┌──
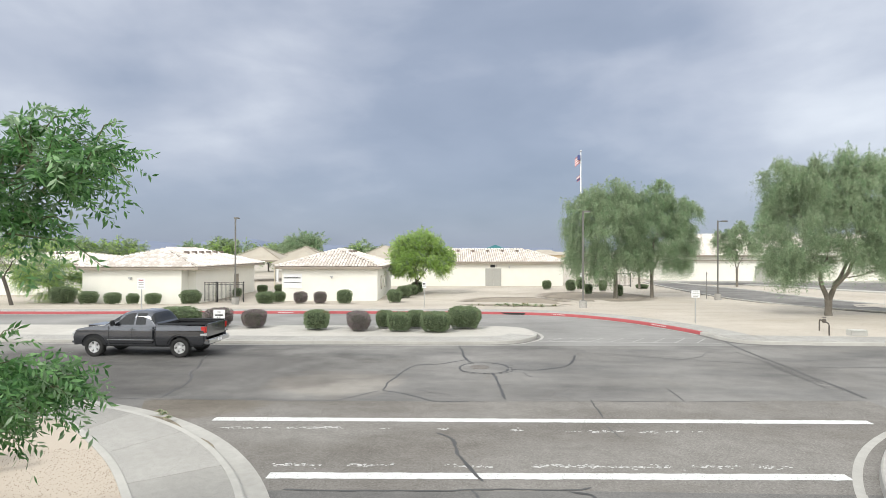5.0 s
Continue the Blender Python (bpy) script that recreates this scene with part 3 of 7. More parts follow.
def pieces_between(a, b, step, z0, z1, parent, gap=0.012, mat="concrete", x_min=-60, x_max=80):
    """Panels between two lines of the same length in points."""
    acc, start = 0.0, 0
    for i in range(1, len(a)):
        acc += math.hypot(a[i][0] - a[i - 1][0], a[i][1] - a[i - 1][1]) * 0.5 + math.hypot(b[i][0] - b[i - 1][0], b[i][1] - b[i - 1][1]) * 0.5
        if acc >= step or i == len(a) - 1:
            if x_min < a[i][0] < x_max:
                side_a, side_b = [Vector(p) for p in a[start:i + 1]], [Vector(p) for p in b[start:i + 1]]
                for s_ in (side_a, side_b):
                    s_[0] = s_[0] + (s_[-1] - s_[0]).normalized() * gap / 2
                    s_[-1] = s_[-1] + (s_[0] - s_[-1]).normalized() * gap / 2
                ring = []
                for p in side_a[::-1] + side_b:
                    if not ring or (p - ring[-1]).length > 0.004:
                        ring.append(p)
                if len(ring) > 2:
                    slab(ring, z0, z1, parent, mat)
            start, acc = i, 0.0


mid_line = resample(offset(SCHOOL[1:-1], -0.49), 0.5)
pieces_between(offset(mid_line, -1.6), mid_line, 1.5, 0.0, 0.082, far_walk, x_min=-34, x_max=34)
# island paving along the road
island_line = resample(offset(ISLAND, -0.50)[1:28], 0.5)
island_line = [p for p in island_line if p[0] > -40 and p[1] < 36]
island_walk = tagged(part("pavement_strip", bmesh.new(), "concrete"), "narrow concrete strip along the island kerb", "pavement", kind="structure")
pieces_between(offset(island_line, -1.25), island_line, 3.0, 0.0, 0.074, island_walk)

# near pavement: panels from the driveway round the corner
pavement = tagged(part("pavement", bmesh.new(), "concrete"), "pale concrete pavement curving round the corner", "pavement", kind="structure")
kb = resample(kerb_back, 0.25)
cuts = [-14.0, -11.7, -9.4, -7.1, -4.8, -2.6, -0.65, 1.59, 3.56, 5.8, 8.0]


def pave_right(y):
    return float(np.interp(y, (2.5, 6.2, 6.6, 6.95, 7.3, 7.7, 8.0), (0.863, 0.909, 0.918, 0.950, 0.984, 0.998, 1.0)))


def pave_left(y):
    return float(np.interp(y, (4.0, 5.5, 7.75, 8.0), (-0.905, -0.69, -0.54, -0.53)))


for y0, y1 in zip(cuts, cuts[1:]):
    a, b = y0 + (0.006 if y0 < 3 else 0.003), y1 - (0.006 if y1 < 3 else 0.003)
    if 0 < y1 < 3:
        part("joint_fill", boxed((pave_left(y1) + 0.004, y1 - 0.0075, -0.011), (pave_right(y1) - 0.002, y1 + 0.0075, -0.0012)), "joint", pavement)
    slab([(pave_left(a), a)] + [(pave_right(a + (b - a) * k / 8), a + (b - a) * k / 8) for k in range(9)] + [(pave_left(b), b)], -0.11, 0.0, pavement, frayed=True)
ge = [(-0.53, 8.01)] + [p for p in GRAVEL_EDGE if p[1] > 8.1 and p[0] > -40] + [(-40, 19.75)]
ge = resample(ge, 0.25)
kb_near = [(1.0, 8.01)] + [p for p in kb if p[1] > 8.05 and p[0] > -40]
# matching stations on both edges: at the bend, at the ramp's end, and at the far end


def nearest(line, x, y):
    return min(range(len(line)), key=lambda i: math.hypot(line[i][0] - x, line[i][1] - y))


ia = [0, nearest(ge, -1.50, 14.55), nearest(ge, -6.6, 19.85), len(ge) - 1]
ib = [0, nearest(kb_near, 0.35, 14.9), nearest(kb_near, -6.9, 21.3), len(kb_near) - 1]
inner_pts, outer_pts = ge, []
for i in range(len(ge)):
    k = max(j for j in range(3) if i >= ia[j])
    u = (i - ia[k]) / max(1, ia[k + 1] - ia[k])
    outer_pts.append(kb_near[min(len(kb_near) - 1, round(ib[k] + u * (ib[k + 1] - ib[k])))])
pieces_between(inner_pts, outer_pts, 2.2, -0.11, 0.0, pavement, gap=0.012)

# narrow cast strip between the pavement and the yard at the corner
strip_line = [p for p in GRAVEL_EDGE if p[1] > 14.7 and p[0] > -9.0]
tagged(part("trim_strip", sweep(bmesh.new(), resample(strip_line, 0.3), [(-0.01, -0.10), (-0.01, 0.016), (0.0, 0.020), (0.13, 0.020), (0.14, 0.016), (0.14, -0.10)]), "kerb"), "narrow raised concrete strip along the yard", "kerb", kind="structure")

# driveway of the house, under the parked truck
driveway = tagged(part("driveway", bmesh.new(), "concrete"), "pale concrete driveway with diagonal joint", "driveway", kind="structure")
slab([(-0.928, -6.0), (-0.928, 2.832), (-1.41, 3.385), (-1.972, 3.945), (-4.6, 4.06), (-4.6, -6.0)], -0.11, 0.0, driveway, frayed=True)
slab([(-0.928, 2.864), (-0.928, 3.80), (-1.92, 3.955), (-1.945, 3.950)], -0.11, 0.0, driveway, frayed=True)
slab([(-4.615, -6.0), (-4.615, 4.06), (-12.0, 4.3), (-12.0, -6.0)], -0.11, 0.0, driveway)
part("joint_fill", boxed((-0.931, -0.6, -0.011), (-0.900, 3.80, -0.0012)), "joint", pavement)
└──
Write out the material above again, word for word, minus its pictures.

— Answer to the task —
5.0 s
Continue the Blender Python (bpy) script that recreates this scene with part 3 of 7. More parts follow.
def pieces_between(a, b, step, z0, z1, parent, gap=0.012, mat="concrete", x_min=-60, x_max=80):
    """Panels between two lines of the same length in points."""
    acc, start = 0.0, 0
    for i in range(1, len(a)):
        acc += math.hypot(a[i][0] - a[i - 1][0], a[i][1] - a[i - 1][1]) * 0.5 + math.hypot(b[i][0] - b[i - 1][0], b[i][1] - b[i - 1][1]) * 0.5
        if acc >= step or i == len(a) - 1:
            if x_min < a[i][0] < x_max:
                side_a, side_b = [Vector(p) for p in a[start:i + 1]], [Vector(p) for p in b[start:i + 1]]
                for s_ in (side_a, side_b):
                    s_[0] = s_[0] + (s_[-1] - s_[0]).normalized() * gap / 2
                    s_[-1] = s_[-1] + (s_[0] - s_[-1]).normalized() * gap / 2
                ring = []
                for p in side_a[::-1] + side_b:
                    if not ring or (p - ring[-1]).length > 0.004:
                        ring.append(p)
                if len(ring) > 2:
                    slab(ring, z0, z1, parent, mat)
            start, acc = i, 0.0


mid_line = resample(offset(SCHOOL[1:-1], -0.49), 0.5)
pieces_between(offset(mid_line, -1.6), mid_line, 1.5, 0.0, 0.082, far_walk, x_min=-34, x_max=34)
# island paving along the road
island_line = resample(offset(ISLAND, -0.50)[1:28], 0.5)
island_line = [p for p in island_line if p[0] > -40 and p[1] < 36]
island_walk = tagged(part("pavement_strip", bmesh.new(), "concrete"), "narrow concrete strip along the island kerb", "pavement", kind="structure")
pieces_between(offset(island_line, -1.25), island_line, 3.0, 0.0, 0.074, island_walk)

# near pavement: panels from the driveway round the corner
pavement = tagged(part("pavement", bmesh.new(), "concrete"), "pale concrete pavement curving round the corner", "pavement", kind="structure")
kb = resample(kerb_back, 0.25)
cuts = [-14.0, -11.7, -9.4, -7.1, -4.8, -2.6, -0.65, 1.59, 3.56, 5.8, 8.0]


def pave_right(y):
    return float(np.interp(y, (2.5, 6.2, 6.6, 6.95, 7.3, 7.7, 8.0), (0.863, 0.909, 0.918, 0.950, 0.984, 0.998, 1.0)))


def pave_left(y):
    return float(np.interp(y, (4.0, 5.5, 7.75, 8.0), (-0.905, -0.69, -0.54, -0.53)))


for y0, y1 in zip(cuts, cuts[1:]):
    a, b = y0 + (0.006 if y0 < 3 else 0.003), y1 - (0.006 if y1 < 3 else 0.003)
    if 0 < y1 < 3:
        part("joint_fill", boxed((pave_left(y1) + 0.004, y1 - 0.0075, -0.011), (pave_right(y1) - 0.002, y1 + 0.0075, -0.0012)), "joint", pavement)
    slab([(pave_left(a), a)] + [(pave_right(a + (b - a) * k / 8), a + (b - a) * k / 8) for k in range(9)] + [(pave_left(b), b)], -0.11, 0.0, pavement, frayed=True)
ge = [(-0.53, 8.01)] + [p for p in GRAVEL_EDGE if p[1] > 8.1 and p[0] > -40] + [(-40, 19.75)]
ge = resample(ge, 0.25)
kb_near = [(1.0, 8.01)] + [p for p in kb if p[1] > 8.05 and p[0] > -40]
# matching stations on both edges: at the bend, at the ramp's end, and at the far end


def nearest(line, x, y):
    return min(range(len(line)), key=lambda i: math.hypot(line[i][0] - x, line[i][1] - y))


ia = [0, nearest(ge, -1.50, 14.55), nearest(ge, -6.6, 19.85), len(ge) - 1]
ib = [0, nearest(kb_near, 0.35, 14.9), nearest(kb_near, -6.9, 21.3), len(kb_near) - 1]
inner_pts, outer_pts = ge, []
for i in range(len(ge)):
    k = max(j for j in range(3) if i >= ia[j])
    u = (i - ia[k]) / max(1, ia[k + 1] - ia[k])
    outer_pts.append(kb_near[min(len(kb_near) - 1, round(ib[k] + u * (ib[k + 1] - ib[k])))])
pieces_between(inner_pts, outer_pts, 2.2, -0.11, 0.0, pavement, gap=0.012)

# narrow cast strip between the pavement and the yard at the corner
strip_line = [p for p in GRAVEL_EDGE if p[1] > 14.7 and p[0] > -9.0]
tagged(part("trim_strip", sweep(bmesh.new(), resample(strip_line, 0.3), [(-0.01, -0.10), (-0.01, 0.016), (0.0, 0.020), (0.13, 0.020), (0.14, 0.016), (0.14, -0.10)]), "kerb"), "narrow raised concrete strip along the yard", "kerb", kind="structure")

# driveway of the house, under the parked truck
driveway = tagged(part("driveway", bmesh.new(), "concrete"), "pale concrete driveway with diagonal joint", "driveway", kind="structure")
slab([(-0.928, -6.0), (-0.928, 2.832), (-1.41, 3.385), (-1.972, 3.945), (-4.6, 4.06), (-4.6, -6.0)], -0.11, 0.0, driveway, frayed=True)
slab([(-0.928, 2.864), (-0.928, 3.80), (-1.92, 3.955), (-1.945, 3.950)], -0.11, 0.0, driveway, frayed=True)
slab([(-4.615, -6.0), (-4.615, 4.06), (-12.0, 4.3), (-12.0, -6.0)], -0.11, 0.0, driveway)
part("joint_fill", boxed((-0.931, -0.6, -0.011), (-0.900, 3.80, -0.0012)), "joint", pavement)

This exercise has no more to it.